In past travels abroad I have pined over the dearth of quality dessert and moved to desperation sought solace in spoonfuls of brownie batter. This summer, hoping to avoid a similarly excruciating experience, I arrived in Ghana with a half-dozen 70% cacao chocolate bars, their importance rivaled only by my passport and shot records. Yet, I needn’t have bothered, for I soon discovered, to my consternation, that the Lumana house had both an oven and a well-stocked kitchen—baked goods serving as an antidote to all yearnings for sweets—and that a short walk to town yielded access to cocoa powder and eggs, a treasure chest of circumstances which meant that another dessert dilemma need not be feared and that I was but a modicum of time and effort away from epicurean satisfaction.
In my time here, I haven’t quailed from the opportunity to add diversity to the monotonous cuisine, but rather have delighted and indulged in it, preparing crepes, banana pancakes, cinnamon cookies, pound cake, and peanut butter—or groundnut butter as it’s locally known—brownies on many a morning, afternoon, and evening, the scope of sweets limited only by my access to, and patience with, the finicky, uncommonly slow internet which provides recipes. Amidst this land of milk and honey, what could I possibly want? As it turns out…the milk.
For what is a brownie, a cookie, a banana pancake without a glass of milk to accompany it, but an incomplete, unperfected, pitiable treat that has yet to reach its potential? And how am I to maintain my health and the strength of my immune system, so as to ward off those ravenous tropical diseases which lie in wait for an opportune time when, weakened by lack of dairy, the white man falls easily to their influence, without my habitual thrice daily consumed cup of milk?
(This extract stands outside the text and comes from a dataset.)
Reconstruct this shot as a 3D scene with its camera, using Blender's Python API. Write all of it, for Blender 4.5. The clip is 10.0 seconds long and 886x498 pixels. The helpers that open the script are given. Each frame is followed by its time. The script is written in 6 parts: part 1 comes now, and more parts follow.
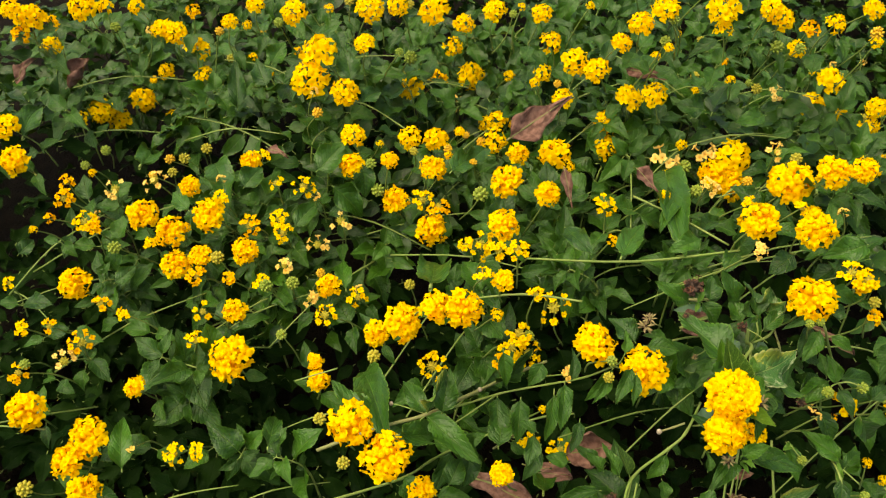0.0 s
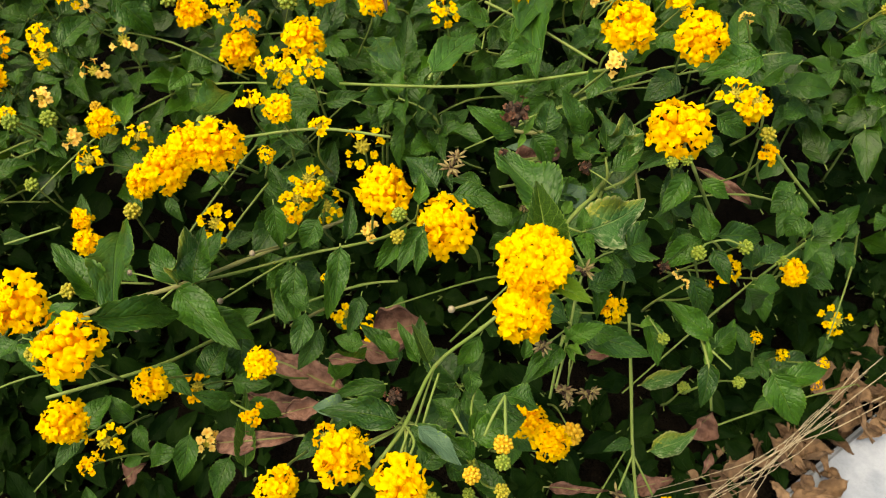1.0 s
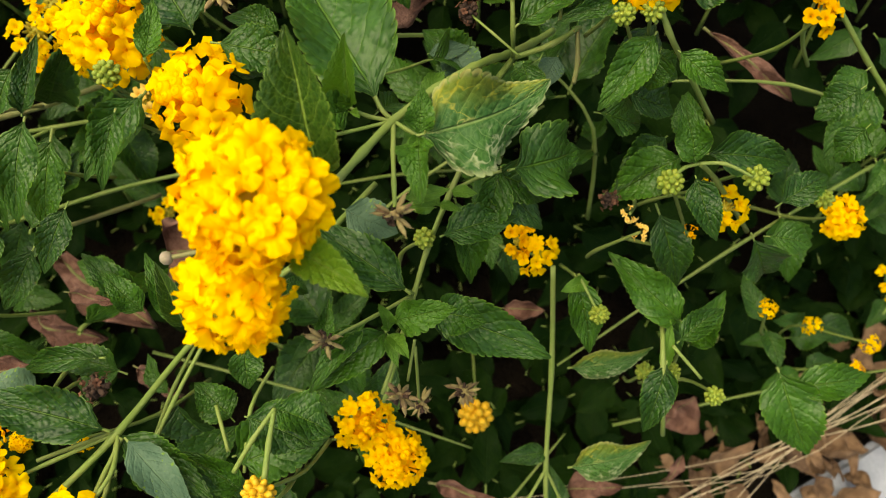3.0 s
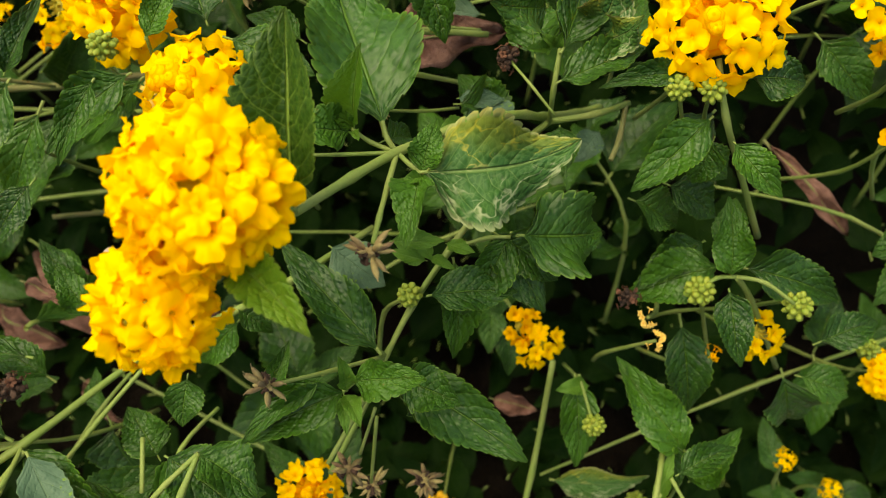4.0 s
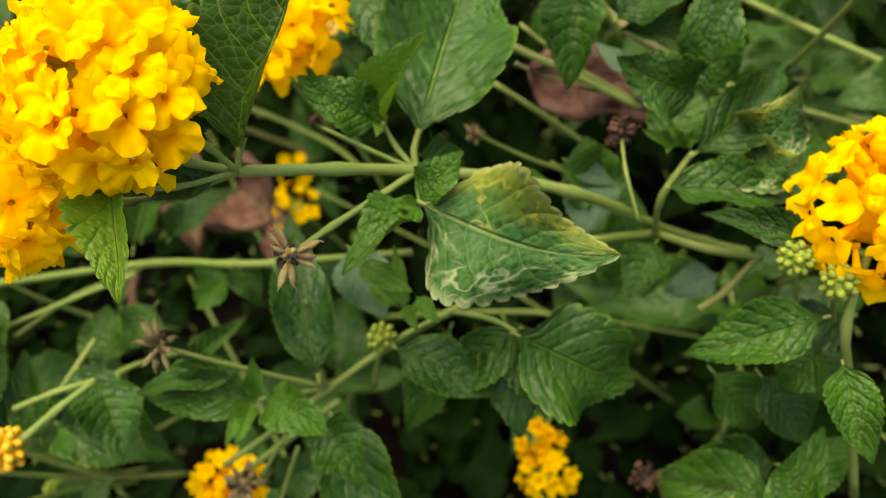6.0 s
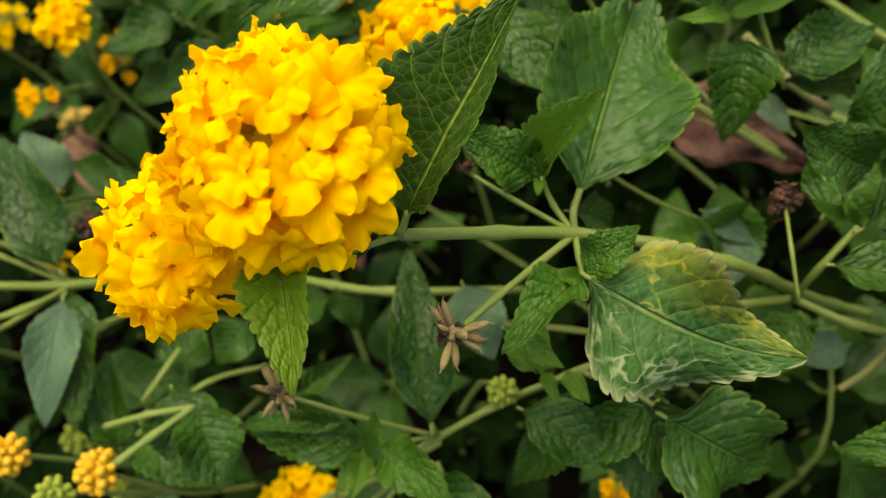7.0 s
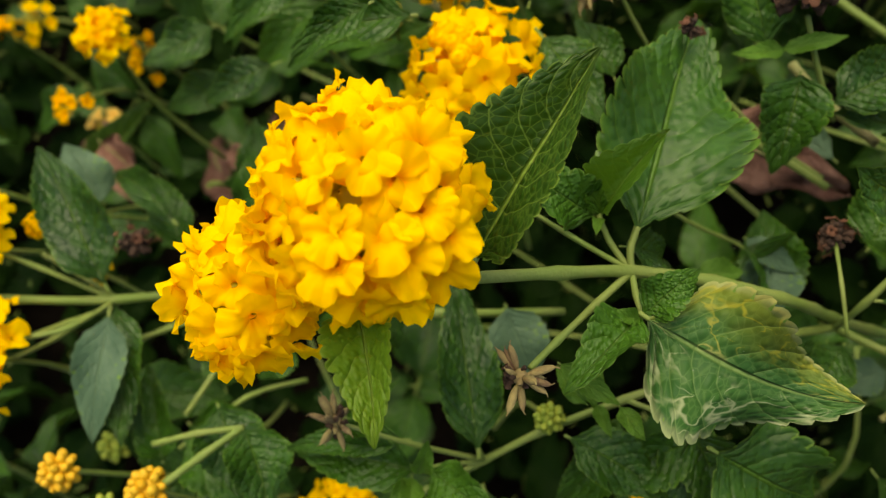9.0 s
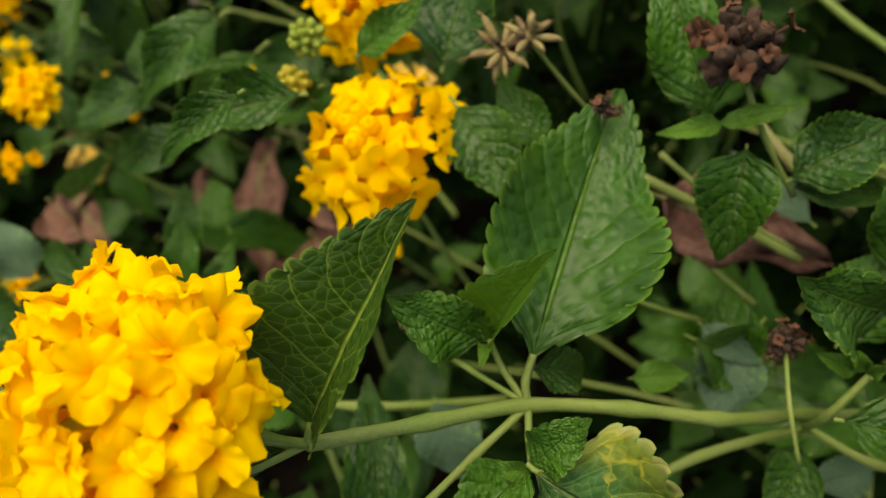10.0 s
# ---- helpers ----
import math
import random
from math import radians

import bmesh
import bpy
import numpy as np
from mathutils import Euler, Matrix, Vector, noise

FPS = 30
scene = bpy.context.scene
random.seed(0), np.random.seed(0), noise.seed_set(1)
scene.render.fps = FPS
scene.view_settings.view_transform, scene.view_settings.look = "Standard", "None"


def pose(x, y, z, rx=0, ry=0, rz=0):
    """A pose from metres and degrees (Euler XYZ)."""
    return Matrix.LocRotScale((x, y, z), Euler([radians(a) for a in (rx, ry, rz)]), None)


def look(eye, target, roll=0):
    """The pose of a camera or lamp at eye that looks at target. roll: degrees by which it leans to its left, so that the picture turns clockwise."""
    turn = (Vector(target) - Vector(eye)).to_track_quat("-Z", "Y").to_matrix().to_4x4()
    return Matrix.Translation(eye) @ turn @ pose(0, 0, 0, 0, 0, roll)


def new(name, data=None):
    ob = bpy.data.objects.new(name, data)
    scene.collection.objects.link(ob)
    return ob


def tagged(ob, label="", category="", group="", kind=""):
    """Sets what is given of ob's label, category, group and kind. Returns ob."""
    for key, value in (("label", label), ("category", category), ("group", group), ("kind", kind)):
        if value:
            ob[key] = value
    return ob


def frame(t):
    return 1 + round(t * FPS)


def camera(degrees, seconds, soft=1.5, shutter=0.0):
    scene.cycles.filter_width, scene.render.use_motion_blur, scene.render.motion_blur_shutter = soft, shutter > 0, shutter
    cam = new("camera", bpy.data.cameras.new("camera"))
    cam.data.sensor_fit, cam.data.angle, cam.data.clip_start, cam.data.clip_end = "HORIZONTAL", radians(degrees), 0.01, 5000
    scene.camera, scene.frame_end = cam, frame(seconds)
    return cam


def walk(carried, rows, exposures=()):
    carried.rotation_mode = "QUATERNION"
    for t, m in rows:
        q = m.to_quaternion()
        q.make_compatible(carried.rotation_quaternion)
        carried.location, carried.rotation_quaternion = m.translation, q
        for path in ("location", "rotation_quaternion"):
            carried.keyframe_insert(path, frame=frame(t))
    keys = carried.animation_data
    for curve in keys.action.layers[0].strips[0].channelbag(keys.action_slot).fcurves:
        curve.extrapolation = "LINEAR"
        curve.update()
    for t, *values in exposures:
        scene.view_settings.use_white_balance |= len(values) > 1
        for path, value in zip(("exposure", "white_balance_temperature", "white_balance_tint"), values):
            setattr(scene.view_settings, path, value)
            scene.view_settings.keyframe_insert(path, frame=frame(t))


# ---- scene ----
cam = camera(56.7, 10.0, soft=1.1)
PATH = [
    (0, (0.012, 0.007, 1.04), (-0.041, 1.425, -0.369), 0.3),
    (0.5, (0.126, 0.06, 0.961), (0.061, 1.342, -0.574), 1.2),
    (1, (0.178, 0.137, 0.877), (0.182, 1.291, -0.757), 1.7),
    (1.5, (0.204, 0.193, 0.816), (0.229, 1.225, -0.897), 1.9),
    (2, (0.246, 0.228, 0.784), (0.185, 1.119, -1.005), -2.6),
    (2.5, (0.277, 0.281, 0.732), (0.181, 1.093, -1.093), -0.8),
    (2.7, (0.287, 0.291, 0.711), (0.176, 1.119, -1.106), -1.5),
    (3.8, (0.311, 0.323, 0.65), (0.095, 1.258, -1.105), 4.6),
    (4, (0.31, 0.316, 0.647), (0.073, 1.325, -1.063), 6.5),
    (4.5, (0.31, 0.281, 0.667), (0.066, 1.397, -0.975), 9.4),
    (5, (0.34, 0.265, 0.656), (-0.107, 1.361, -0.956), 9.8),
    (5.2, (0.351, 0.295, 0.644), (-0.216, 1.286, -0.999), 9.9),
    (6.3, (0.348, 0.38, 0.607), (-0.378, 1.145, -1.092), 8.7),
    (6.5, (0.334, 0.381, 0.606), (-0.343, 1.15, -1.112), 11.6),
    (7, (0.306, 0.367, 0.608), (-0.356, 1.082, -1.139), 13.5),
    (7.5, (0.294, 0.364, 0.612), (-0.33, 1.064, -1.155), 15.6),
    (8, (0.291, 0.356, 0.615), (-0.319, 1.078, -1.148), 16.7),
    (8.5, (0.294, 0.357, 0.615), (-0.34, 1.072, -1.141), 15.5),
    (9, (0.29, 0.361, 0.614), (-0.342, 1.055, -1.152), 14.7),
    (9.5, (0.286, 0.388, 0.611), (-0.366, 0.975, -1.186), 9.5),
    (10, (0.28, 0.419, 0.61), (-0.387, 0.943, -1.201), 4.5),
]
walk(cam, [(t, look(eye, target, roll)) for t, eye, target, roll in PATH], [(0, 1.4, 7800, 8), (2.7, 1.35, 7800, 8), (5, 1.4, 7800, 8), (6.3, 1.55, 7800, 8), (7.2, 1.15, 7800, 8), (10, 1.0, 7800, 8)])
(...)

Many an oddly named store I have visited in search of that most desirable of bovine beverages, meeting time and again milk in its most corrupted and forlorn states—powdered, evaporated, and soy. Bags of yellow powder, mixed with water, provide not even a simulacrum of the creamy, grassy, mild-sweetness milk, but only a watery, flavorless, too-sweet beverage, topped with yellow-tinged lumps. Cans of evaporated milk trace their origins to the same powder, and soy milk, the juice of a bean, serves as distinct and inferior “milk” which has stolen and shamed the term. Banished along with milk are all of its lovely progeny—cheese, yogurt, cream—such that one cannot find anywhere even a dose of dairy.